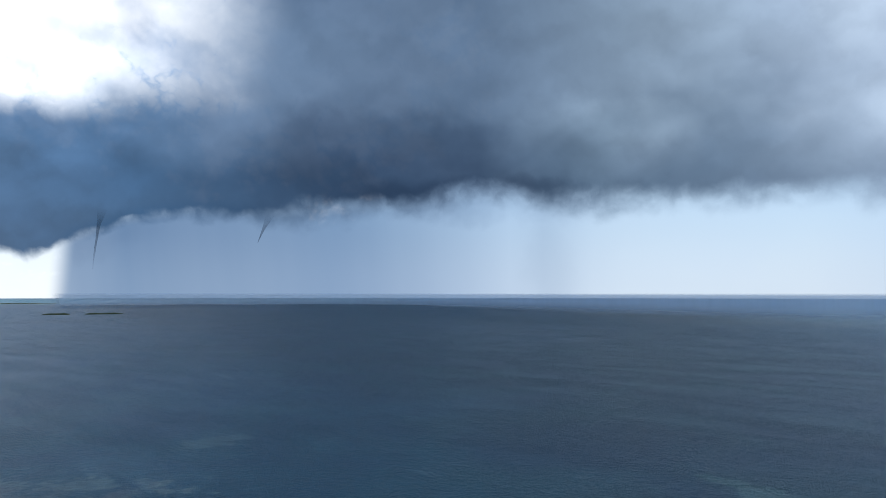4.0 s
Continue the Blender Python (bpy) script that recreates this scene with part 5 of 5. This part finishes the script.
def thin_cloud(m):
    """The deck thins out at its rim and towards the east, and its cover is uneven."""
    n = Nodes(m.node_tree)
    geo = n.add("NewGeometry")
    x, y, z = n.split(geo.outputs["Position"])
    k = n.step(n.math("ADD", n.math("MULTIPLY_ADD", y, -0.75, x), n.math("MULTIPLY", n.noise(geo.outputs["Position"], 0.0025, 4.0, 0.6), 1500.0)), 2500.0, 4200.0, 1.0, 0.22)
    rim = n.add("Attribute", attribute_name="depth").outputs["Fac"]
    rim = n.step(n.math("ADD", rim, n.math("MULTIPLY", n.math("SUBTRACT", n.noise(geo.outputs["Position"], 0.006, 4.0, 0.6), 0.5), 0.9)), 0.0, 0.9)
    n.set(m.node_tree.nodes["Principled BSDF"].inputs["Alpha"], n.math("MULTIPLY", k, rim))


thin_cloud(CLOUD)
shading_cloud()


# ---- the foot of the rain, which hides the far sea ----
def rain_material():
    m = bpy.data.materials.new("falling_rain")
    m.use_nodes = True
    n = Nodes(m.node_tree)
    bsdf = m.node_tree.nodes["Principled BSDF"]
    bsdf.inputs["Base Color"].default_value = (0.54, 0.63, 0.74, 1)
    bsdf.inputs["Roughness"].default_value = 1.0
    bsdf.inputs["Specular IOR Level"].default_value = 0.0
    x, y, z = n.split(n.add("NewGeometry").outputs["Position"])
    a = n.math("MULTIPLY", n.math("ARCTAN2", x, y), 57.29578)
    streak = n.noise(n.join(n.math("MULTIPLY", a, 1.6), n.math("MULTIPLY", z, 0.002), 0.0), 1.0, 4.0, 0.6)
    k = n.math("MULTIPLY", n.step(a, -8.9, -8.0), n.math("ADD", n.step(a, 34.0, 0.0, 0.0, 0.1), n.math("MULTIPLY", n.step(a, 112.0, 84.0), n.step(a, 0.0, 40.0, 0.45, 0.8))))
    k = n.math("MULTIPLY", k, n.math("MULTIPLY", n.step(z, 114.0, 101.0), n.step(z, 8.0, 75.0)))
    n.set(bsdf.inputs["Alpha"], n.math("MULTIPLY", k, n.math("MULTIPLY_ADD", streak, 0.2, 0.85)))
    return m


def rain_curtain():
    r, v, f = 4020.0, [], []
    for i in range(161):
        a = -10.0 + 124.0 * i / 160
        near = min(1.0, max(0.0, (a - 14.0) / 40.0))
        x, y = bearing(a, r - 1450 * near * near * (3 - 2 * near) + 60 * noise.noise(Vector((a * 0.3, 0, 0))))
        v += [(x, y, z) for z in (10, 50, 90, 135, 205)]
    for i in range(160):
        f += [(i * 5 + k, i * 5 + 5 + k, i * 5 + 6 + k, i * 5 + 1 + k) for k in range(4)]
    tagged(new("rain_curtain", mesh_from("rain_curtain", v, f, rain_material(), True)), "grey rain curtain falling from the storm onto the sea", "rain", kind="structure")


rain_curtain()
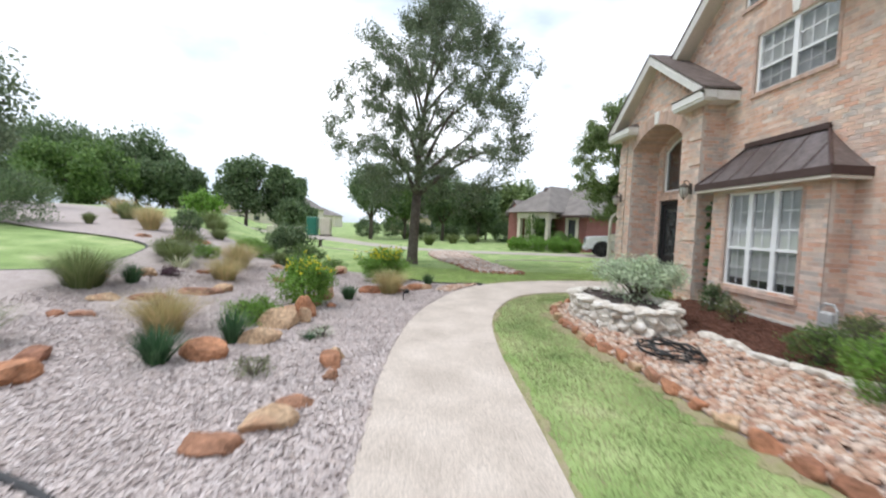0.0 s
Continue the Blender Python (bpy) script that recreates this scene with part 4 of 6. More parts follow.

··········

§ PROBLEM
Drop the images and repeat the data exactly.

§ WORKED SOLUTION
4.0 s
Continue the Blender Python (bpy) script that recreates this scene with part 5 of 5. This part finishes the script.
def thin_cloud(m):
    """The deck thins out at its rim and towards the east, and its cover is uneven."""
    n = Nodes(m.node_tree)
    geo = n.add("NewGeometry")
    x, y, z = n.split(geo.outputs["Position"])
    k = n.step(n.math("ADD", n.math("MULTIPLY_ADD", y, -0.75, x), n.math("MULTIPLY", n.noise(geo.outputs["Position"], 0.0025, 4.0, 0.6), 1500.0)), 2500.0, 4200.0, 1.0, 0.22)
    rim = n.add("Attribute", attribute_name="depth").outputs["Fac"]
    rim = n.step(n.math("ADD", rim, n.math("MULTIPLY", n.math("SUBTRACT", n.noise(geo.outputs["Position"], 0.006, 4.0, 0.6), 0.5), 0.9)), 0.0, 0.9)
    n.set(m.node_tree.nodes["Principled BSDF"].inputs["Alpha"], n.math("MULTIPLY", k, rim))


thin_cloud(CLOUD)
shading_cloud()


# ---- the foot of the rain, which hides the far sea ----
def rain_material():
    m = bpy.data.materials.new("falling_rain")
    m.use_nodes = True
    n = Nodes(m.node_tree)
    bsdf = m.node_tree.nodes["Principled BSDF"]
    bsdf.inputs["Base Color"].default_value = (0.54, 0.63, 0.74, 1)
    bsdf.inputs["Roughness"].default_value = 1.0
    bsdf.inputs["Specular IOR Level"].default_value = 0.0
    x, y, z = n.split(n.add("NewGeometry").outputs["Position"])
    a = n.math("MULTIPLY", n.math("ARCTAN2", x, y), 57.29578)
    streak = n.noise(n.join(n.math("MULTIPLY", a, 1.6), n.math("MULTIPLY", z, 0.002), 0.0), 1.0, 4.0, 0.6)
    k = n.math("MULTIPLY", n.step(a, -8.9, -8.0), n.math("ADD", n.step(a, 34.0, 0.0, 0.0, 0.1), n.math("MULTIPLY", n.step(a, 112.0, 84.0), n.step(a, 0.0, 40.0, 0.45, 0.8))))
    k = n.math("MULTIPLY", k, n.math("MULTIPLY", n.step(z, 114.0, 101.0), n.step(z, 8.0, 75.0)))
    n.set(bsdf.inputs["Alpha"], n.math("MULTIPLY", k, n.math("MULTIPLY_ADD", streak, 0.2, 0.85)))
    return m


def rain_curtain():
    r, v, f = 4020.0, [], []
    for i in range(161):
        a = -10.0 + 124.0 * i / 160
        near = min(1.0, max(0.0, (a - 14.0) / 40.0))
        x, y = bearing(a, r - 1450 * near * near * (3 - 2 * near) + 60 * noise.noise(Vector((a * 0.3, 0, 0))))
        v += [(x, y, z) for z in (10, 50, 90, 135, 205)]
    for i in range(160):
        f += [(i * 5 + k, i * 5 + 5 + k, i * 5 + 6 + k, i * 5 + 1 + k) for k in range(4)]
    tagged(new("rain_curtain", mesh_from("rain_curtain", v, f, rain_material(), True)), "grey rain curtain falling from the storm onto the sea", "rain", kind="structure")


rain_curtain()
0.0 s
Continue the Blender Python (bpy) script that recreates this scene with part 4 of 6. More parts follow.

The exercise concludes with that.